Haystack: Per-User Information Environments

MIT9904-08

Progress Report: January 1, 2001–June 30, 2001

David Karger and Lynn Andrea Stein

 

Project Overview

The Haystack project is investigating the ways in which electronic infrastructure can be used to triangulate among the different knowledges of an individual, of collegial communities to which we belong, and of the world at large. Its infrastructure consists of a community of independent, interacting information repositories, each customized to its individual user. It provides automated data gathering (through active observation of user activity), customized information collection, and adaptation to individual query needs. It also facilities inter-haystack collaboration, exposing (public subsets of) the tremendous wealth of individual knowledge that each of us currently has locked up in our personal information spaces. The Haystack-NTT project involves augmenting its customization, learning

and adaptation, and inter-haystack communication.

 

Progress Through June 2001

Our recent work has focussed on implementation of a complete redesign of the Haystack system. With the help of our new team of PhD students, we have nearly completed our implementation of the design I discussed in the past report. At the core of this design is a general purpose "RDF triple store" that is used to record semistructured information in the Resource Description Framework being popularized by the World Wide Web consortium. Features of this triple store include:

* The store is built on top of a relational database system with transaction (using Java's JDBC framework) to provide robust and efficient storage of information.

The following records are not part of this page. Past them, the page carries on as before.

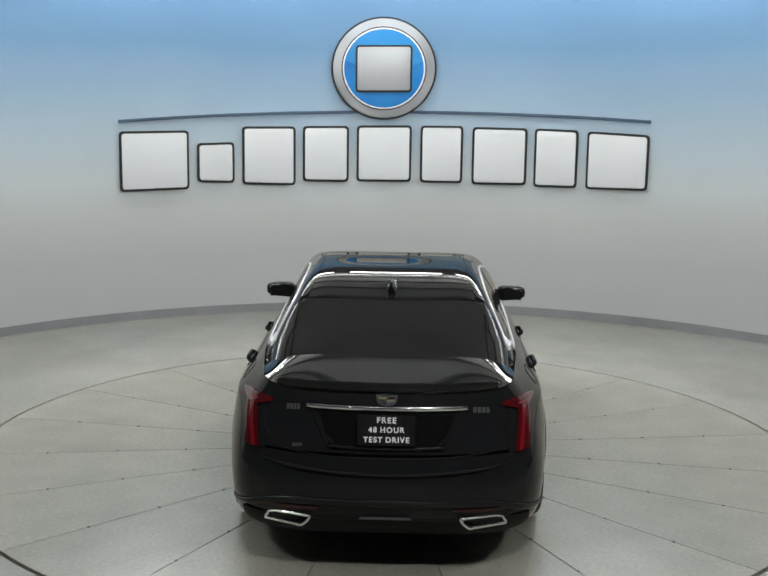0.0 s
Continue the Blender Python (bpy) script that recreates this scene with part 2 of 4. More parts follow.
def tube(points, ry, rz, sides=8, closed=False, up=(0, 0, 1), power=1.0, bm=None, taper=None):
    """Sweeps a rounded section (half sizes ry across, rz up) along points."""
    bm = bm or bmesh.new()
    pts = [Vector(p) for p in points]
    n, rings = len(pts), []
    for i, p in enumerate(pts):
        a = pts[(i - 1) % n] if closed or i else p
        b = pts[(i + 1) % n] if closed or i < n - 1 else p
        d = (b - a).normalized()
        side = d.cross(Vector(up)).normalized()
        top = side.cross(d).normalized()
        k = taper[i] if taper else 1.0
        ring = []
        for j in range(sides):
            w = 2 * math.pi * (j + 0.5) / sides
            c, s = math.cos(w), math.sin(w)
            c, s = math.copysign(abs(c) ** power, c), math.copysign(abs(s) ** power, s)
            ring.append(bm.verts.new(p + side * c * ry * k + top * s * rz * k))
        rings.append(ring)
    for i in range(n if closed else n - 1):
        a, b = rings[i], rings[(i + 1) % n]
        for j in range(sides):
            bm.faces.new((a[j], a[(j + 1) % sides], b[(j + 1) % sides], b[j]))
    if not closed:
        bm.faces.new(rings[0][::-1]), bm.faces.new(rings[-1])
    return bm


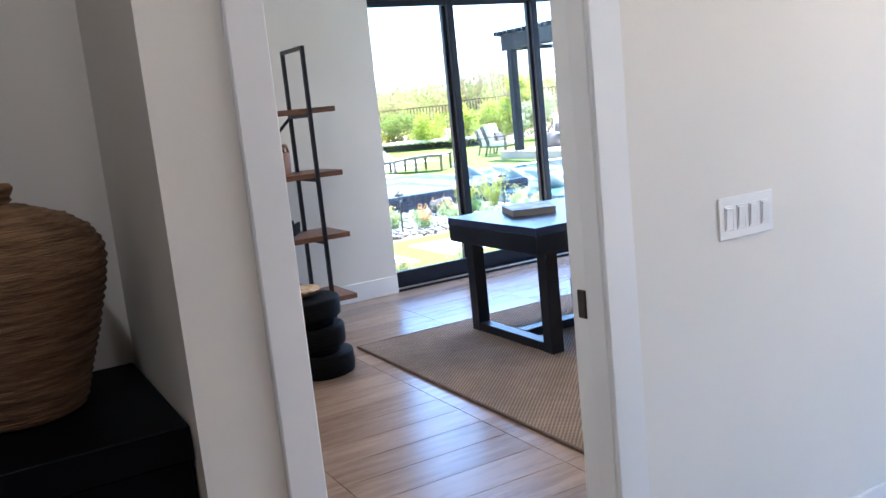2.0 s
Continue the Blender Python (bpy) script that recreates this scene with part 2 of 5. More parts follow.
PLATE = mat("white_plastic", (0.76, 0.76, 0.74), (0.79, 0.79, 0.77), scale=5, rough=0.35, fine=0.05)
CHROME = mat("brushed_nickel", (0.55, 0.53, 0.50), (0.68, 0.66, 0.63), scale=30, rough=0.28, metal=1.0, stretch=(1, 12, 1))
BRONZE = mat("dark_bronze", (0.03, 0.021, 0.016), (0.055, 0.038, 0.027), scale=20, rough=0.4, metal=0.4)
BRASS = mat("aged_brass", (0.36, 0.22, 0.09), (0.48, 0.31, 0.14), scale=20, rough=0.35, metal=0.9)
GILT = mat("gilt_wood_frame", (0.20, 0.125, 0.06), (0.33, 0.22, 0.11), scale=30, rough=0.5, bump=0.5, bump_scale=60)
MIRROR = mat("mirror_glass", (0.86, 0.87, 0.87), (0.88, 0.88, 0.88), scale=1, rough=0.02, metal=1.0, fine=0.0)
TOWEL = mat("white_terry", (0.84, 0.83, 0.81), (0.88, 0.87, 0.85), scale=40, rough=1.0, bump=0.9, bump_scale=220)
STITCH = mat("dark_stitching", (0.03, 0.03, 0.04), (0.06, 0.06, 0.07), scale=60, rough=0.9)
COUNTER = mat("grey_stone_top", (0.23, 0.195, 0.165), (0.38, 0.335, 0.29), scale=3.5, rough=0.28, stretch=(1, 4, 1), fine=0.4)
WALLTILE = mat("stone_wall_tile", (0.46, 0.40, 0.34), (0.58, 0.52, 0.45), scale=1.8, rough=0.35, rand=0.1, fine=0.25)
PICTURE = mat("landscape_print", (0.16, 0.10, 0.06), (0.62, 0.48, 0.34), scale=2.6, rough=0.7, stretch=(1, 0.5, 3))
SHELL = mat("petrified_wood", (0.26, 0.15, 0.075), (0.60, 0.46, 0.31), scale=22, rough=0.6, bump=0.6, bump_scale=60)
AIRPLANT = mat("air_plant", (0.34, 0.38, 0.27), (0.52, 0.55, 0.43), scale=30, rough=0.7)
GLASS = clear("window_glass", (0.93, 0.955, 0.945), ior=1.28)
LAMPGLOW = glow("downlight_lens", (1.0, 0.83, 0.60), 9.0)
SCONCEGLOW = glow("sconce_bulb", (1.0, 0.70, 0.42), 30.0)
# outdoors
CONCRETE = mat("pale_concrete", (0.68, 0.63, 0.56), (0.77, 0.73, 0.66), scale=3, rough=0.85, bump=0.2, bump_scale=80)
TURF = mat("artificial_turf", (0.120, 0.168, 0.010), (0.182, 0.230, 0.018), scale=1.6, rough=0.95, bump=1.0, bump_scale=140, fine=0.5)
GRAVEL = mat("tan_gravel", (0.29, 0.195, 0.115), (0.52, 0.395, 0.27), scale=45, rough=0.95, bump=1.0, bump_scale=60, fine=0.6)
DIRT = mat("desert_ground", (0.38, 0.225, 0.12), (0.50, 0.33, 0.20), scale=2.5, rough=1.0, bump=0.6, bump_scale=30)
COBBLE = mat("river_stone", (0.19, 0.18, 0.17), (0.52, 0.495, 0.47), scale=14, rough=0.7, bump=0.2, bump_scale=60, rand=0.6)
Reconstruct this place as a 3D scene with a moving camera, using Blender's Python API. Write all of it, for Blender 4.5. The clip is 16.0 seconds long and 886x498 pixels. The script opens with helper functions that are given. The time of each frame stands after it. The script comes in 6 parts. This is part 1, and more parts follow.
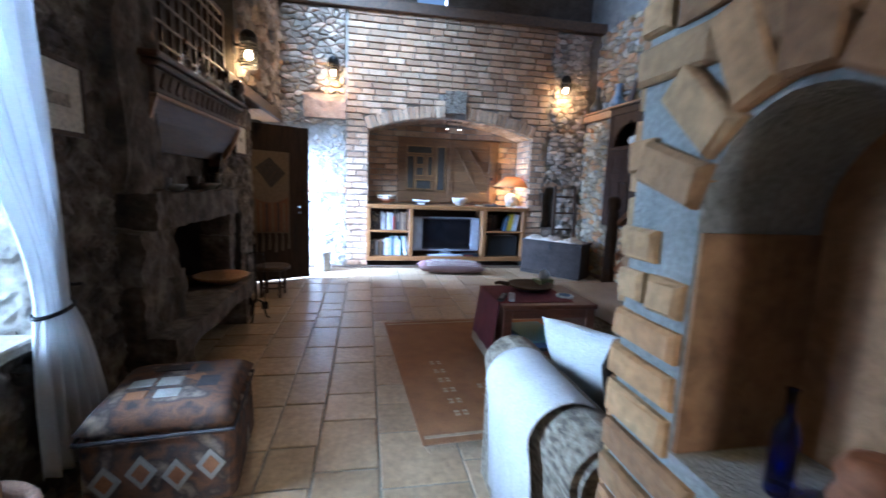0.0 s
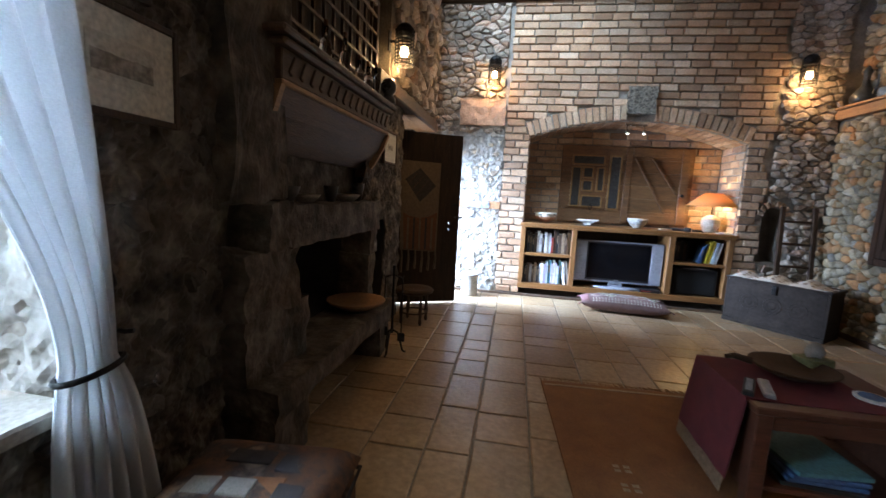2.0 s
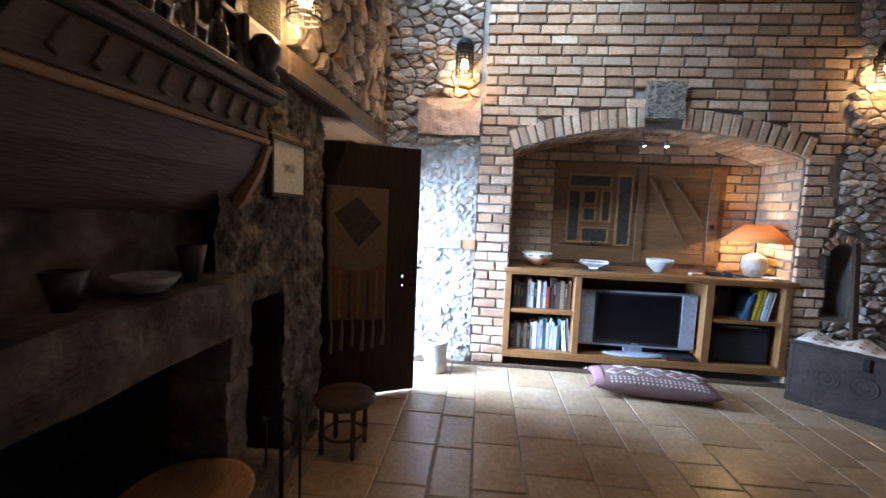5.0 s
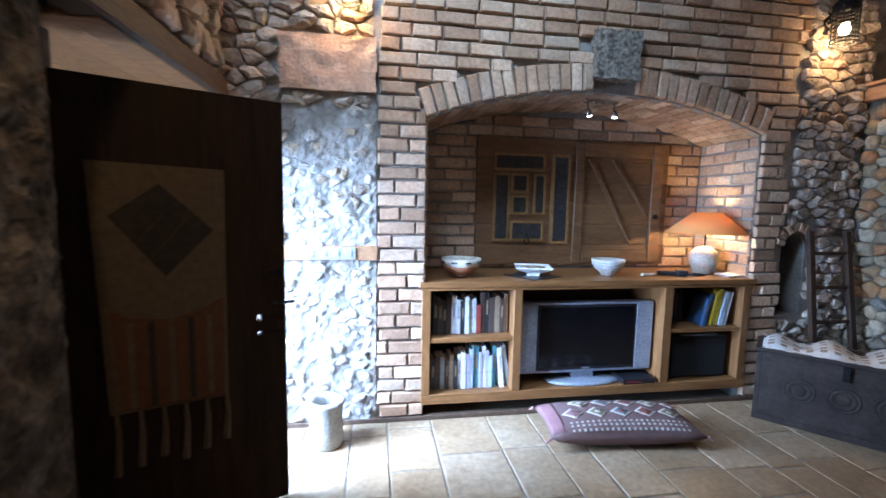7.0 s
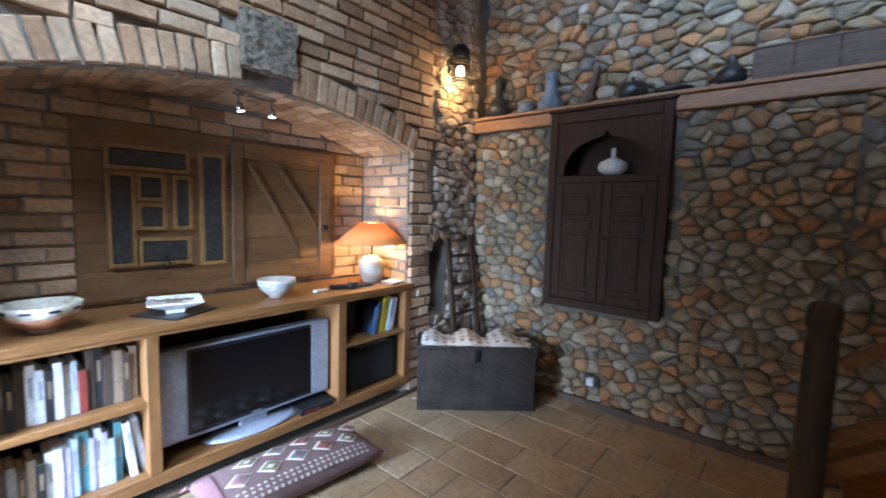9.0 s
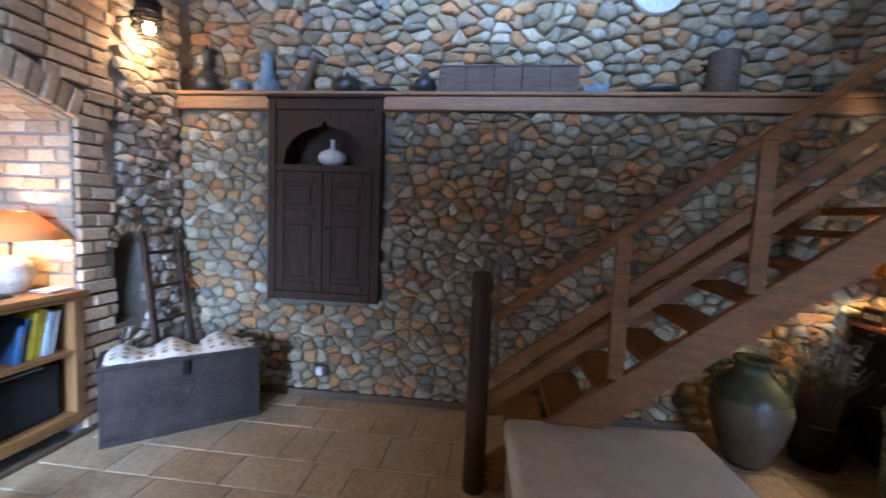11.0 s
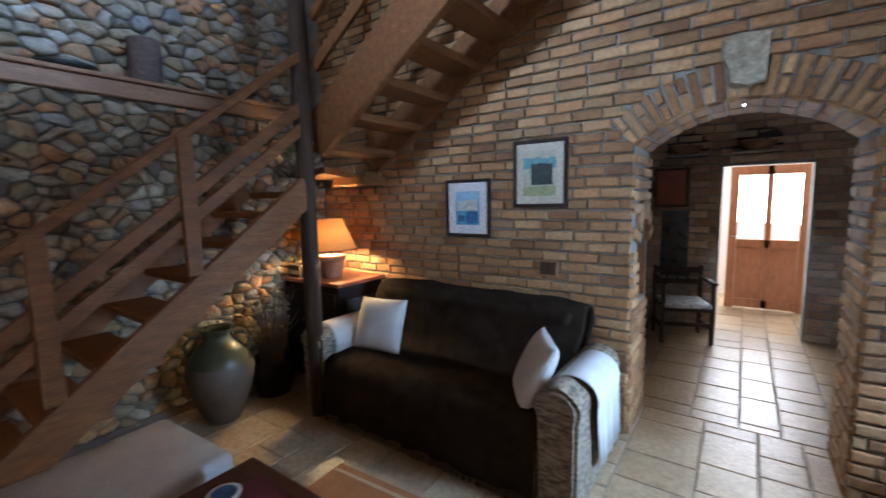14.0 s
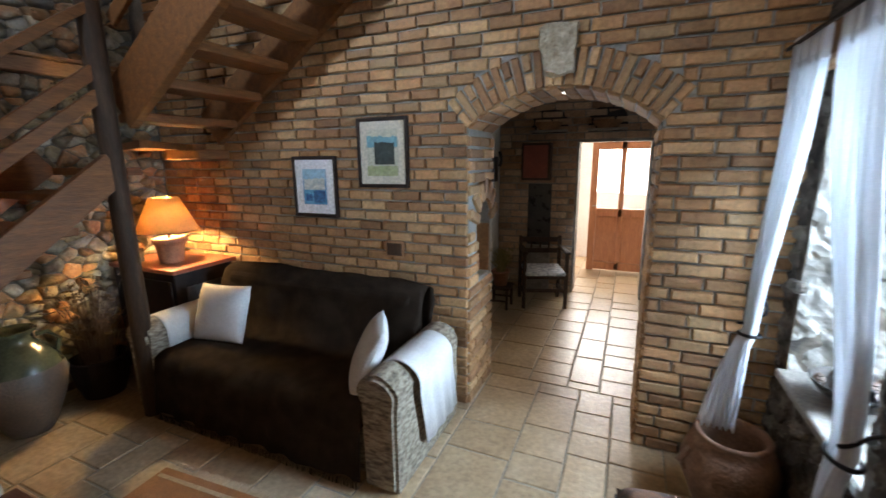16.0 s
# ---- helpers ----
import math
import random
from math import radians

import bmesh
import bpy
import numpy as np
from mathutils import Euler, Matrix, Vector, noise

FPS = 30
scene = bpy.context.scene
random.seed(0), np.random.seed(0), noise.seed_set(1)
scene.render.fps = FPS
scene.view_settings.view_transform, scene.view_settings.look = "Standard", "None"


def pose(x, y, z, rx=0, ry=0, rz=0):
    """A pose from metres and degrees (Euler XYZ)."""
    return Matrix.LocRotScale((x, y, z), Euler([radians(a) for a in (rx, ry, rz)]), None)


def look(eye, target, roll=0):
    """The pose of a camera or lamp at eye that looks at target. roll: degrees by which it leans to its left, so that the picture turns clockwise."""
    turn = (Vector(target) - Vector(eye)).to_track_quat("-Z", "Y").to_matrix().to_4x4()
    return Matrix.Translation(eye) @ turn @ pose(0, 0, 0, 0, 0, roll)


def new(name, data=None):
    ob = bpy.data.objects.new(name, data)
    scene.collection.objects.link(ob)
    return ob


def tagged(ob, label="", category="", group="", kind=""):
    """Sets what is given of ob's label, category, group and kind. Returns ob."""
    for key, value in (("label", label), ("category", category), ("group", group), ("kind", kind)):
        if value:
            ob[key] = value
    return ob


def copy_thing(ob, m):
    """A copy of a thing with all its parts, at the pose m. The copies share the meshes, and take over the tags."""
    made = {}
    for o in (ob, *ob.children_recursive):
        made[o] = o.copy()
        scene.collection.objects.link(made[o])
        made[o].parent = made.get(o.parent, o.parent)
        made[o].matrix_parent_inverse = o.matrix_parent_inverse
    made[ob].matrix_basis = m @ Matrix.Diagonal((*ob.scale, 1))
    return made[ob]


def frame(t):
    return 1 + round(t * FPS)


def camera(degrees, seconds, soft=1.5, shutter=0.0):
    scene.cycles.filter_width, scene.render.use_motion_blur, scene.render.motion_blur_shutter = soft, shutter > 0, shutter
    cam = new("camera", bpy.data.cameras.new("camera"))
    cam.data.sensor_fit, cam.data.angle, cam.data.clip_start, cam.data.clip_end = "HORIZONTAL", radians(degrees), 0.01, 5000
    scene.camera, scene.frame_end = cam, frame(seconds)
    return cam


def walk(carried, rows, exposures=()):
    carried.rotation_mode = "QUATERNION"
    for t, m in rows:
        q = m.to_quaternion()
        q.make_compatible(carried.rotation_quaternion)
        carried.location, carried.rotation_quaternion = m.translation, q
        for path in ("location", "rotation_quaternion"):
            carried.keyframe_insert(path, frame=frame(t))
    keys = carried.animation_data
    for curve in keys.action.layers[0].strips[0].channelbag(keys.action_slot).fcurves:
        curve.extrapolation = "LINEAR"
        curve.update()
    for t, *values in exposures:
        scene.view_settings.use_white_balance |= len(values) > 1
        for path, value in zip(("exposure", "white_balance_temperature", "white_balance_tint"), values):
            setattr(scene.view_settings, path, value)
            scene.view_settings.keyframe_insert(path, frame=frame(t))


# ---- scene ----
cam = camera(92.7, 16.0, shutter=0.4)
PATH = [
    (0, (-0.005, -6.55, 1.319), (0.355, -4.606, 1.017), 2.2),
    (0.5, (0.041, -6.374, 1.279), (0.02, -4.394, 1.002), 1.5),
    (1, (-0.045, -6.215, 1.37), (-0.143, -4.24, 1.066), 2.3),
    (1.5, (-0.093, -5.953, 1.319), (-0.283, -3.982, 1.038), 2.4),
    (2, (-0.099, -5.67, 1.298), (-0.421, -3.714, 1.039), 3.1),
    (2.5, (-0.176, -5.436, 1.373), (-0.552, -3.491, 1.101), 3.0),
    (3, (-0.213, -5.2, 1.422), (-0.596, -3.255, 1.155), 2.5),
    (3.2, (-0.2, -5.07, 1.388), (-0.602, -3.125, 1.152), 2.4),
    (5.5, (-0.261, -3.77, 1.513), (-0.341, -1.779, 1.333), 2.2),
    (6, (-0.317, -3.445, 1.49), (-0.277, -1.454, 1.303), 1.8),
    (6.5, (-0.416, -3.1, 1.479), (-0.212, -1.121, 1.273), 1.3),
    (7, (-0.317, -2.833, 1.506), (0.001, -0.87, 1.3), 1.1),
    (7.5, (-0.054, -2.653, 1.51), (0.431, -0.72, 1.348), 1.3),
    (8, (0.019, -2.482, 1.575), (0.893, -0.69, 1.411), 1.3),
    (8.5, (0.036, -2.476, 1.614), (1.271, -0.912, 1.438), 1.8),
    (8.7, (0.014, -2.487, 1.617), (1.381, -1.038, 1.436), 1.7),
    (10.8, (0.125, -2.61, 1.547), (2.086, -2.247, 1.392), 2.3),
    (11, (0.142, -2.68, 1.561), (2.121, -2.44, 1.402), 2.2),
    (11.5, (0.129, -2.738, 1.552), (2.12, -2.877, 1.419), 1.8),
    (12, (0.056, -2.768, 1.588), (1.983, -3.287, 1.458), 1.0),
    (12.5, (-0.009, -2.854, 1.584), (1.816, -3.662, 1.455), 0.2),
    (13, (-0.052, -2.87, 1.567), (1.615, -3.965, 1.42), -0.7),
    (13.5, (0.056, -2.755, 1.603), (1.436, -4.189, 1.406), -1.1),
    (14, (-0.081, -2.893, 1.629), (1.072, -4.51, 1.392), -1.2),
    (14.5, (-0.272, -3.026, 1.67), (0.61, -4.798, 1.383), -1.2),
    (15, (-0.551, -3.256, 1.728), (0.215, -5.07, 1.377), -0.6),
    (15.5, (-0.636, -3.22, 1.787), (0.061, -5.048, 1.369), -0.1),
    (16, (-0.465, -3.2, 1.744), (0.324, -4.99, 1.328), -0.6),
]
walk(cam, [(t, look(e, g, r)) for t, e, g, r in PATH], [(0, 0.3, 5200, 10), (0.5, 0.0, 5500, 10), (1.5, -0.25, 6100, 10), (3, -0.1, 6600, 10), (5.5, -0.25, 5700, 10), (6.5, -0.4, 5400, 10), (7.5, -0.45, 5800, 10), (8.5, -0.2, 6200, 10), (11, 0.4, 5350, 10), (11.5, 0.55, 5300, 10), (12.5, 0.25, 5350, 10), (13, 0.15, 5400, 10), (14, 0.2, 5500, 10), (14.5, 0.3, 5900, 10), (15.3, 0.32, 6300, 10), (16, 0.28, 6400, 10)])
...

* The store provides APIs based on the SOAP (Standard Object Access Protocol) interface over XML. This means arbitrary applications can store information in the triple store, making it easy to expose information for use by Haystack, or to make use of information provided by Haystack.

* The store is optimized to maintain "attribution" information about the metadata in the system. The fact that Haystack is designed to support collaboration means that many different entities will be recording assertions into the triple store. It is important to know which said what in order to let an entity make its own decisions about which assertions it will believe. To support this, we have designed a "belief server" layer that lets a given entity specify its preferences about who to believe and transparently provides an entity with a consistent view of the repository containing only that information the entity wishes to believe.

* All the old data extraction services written for the previous incarnation of Haystack have been revised to work with the new storage layer.

At the machine learning layer, we have developed a prototype system called Winnow that explores ways the system can learn over time to provide its owner with "better" information. Winnow spiders a large collection of news oriented sites and disassembles those sites into individual news stories. It then chooses some of them to display as interesting to the user. Based on which stories the user reads, the system learns what kind of stories the user likes, and over time learns to show the user stories of greatest interest to them.

This type of "filtering" application has been studied before. Somewhat novel is our choice of features to be used in deciding what is interesting. Rather than working with the text of the articles themselves, Winnow focuses on the text contained in the URLs pointing at the articles. It turns out that many sites choose their URLs to reflect some hierarchical structuring of their information by topic---for example, the new york times has URLs that begin nytimes.com/business, nytimes.com/sports, etc., and are then extended to more refined subcategories. According to preliminary experiments, this topic hierarchy is much more effective than text as an indicator of what a user will be interested in (it is also extremely good at filtering advertisements out of what is shown to the user).

At the user interface level, we have begun to explore the way user interfaces connect to our semistructures data model. RDF is not just a place to store information; it is also a good place to store information about how to display information. We are building an "object oriented user interface template scheme" that lets each object specify how it is supposed to be displayed, according to a general purpose template. For example, we might want to specify, in the absence of a title for a given object, what other attributes can be used to name that object. This approach raises some interesting question about the balance of power between the data model (which contains specifications for how things should be displayed) and the interfaces (which actually carry out the display).

Plans for the Next Six Months

Over the next few months we hope to carry out a substantial amount of user testing. We are in the midst of experimental design for a user study that will hopefully indicate that Winnow is much better than other approaches at finding articles of interest to a reader. Upon the completion of our haystack reimplementation, we hope to release it to a small group of alpha users and begin gathering information on how that use the system and what needs to be improved to make it truly useful. Finally, we have just begun some extensive data gathering (based on videotaping and interviewing) to learn about the ways people use their current tools (directory structures, windows on the screen, bookmark files) to organize information; we hope to discover some general principles that can be applied to the design of better information management tools within the haystack framework.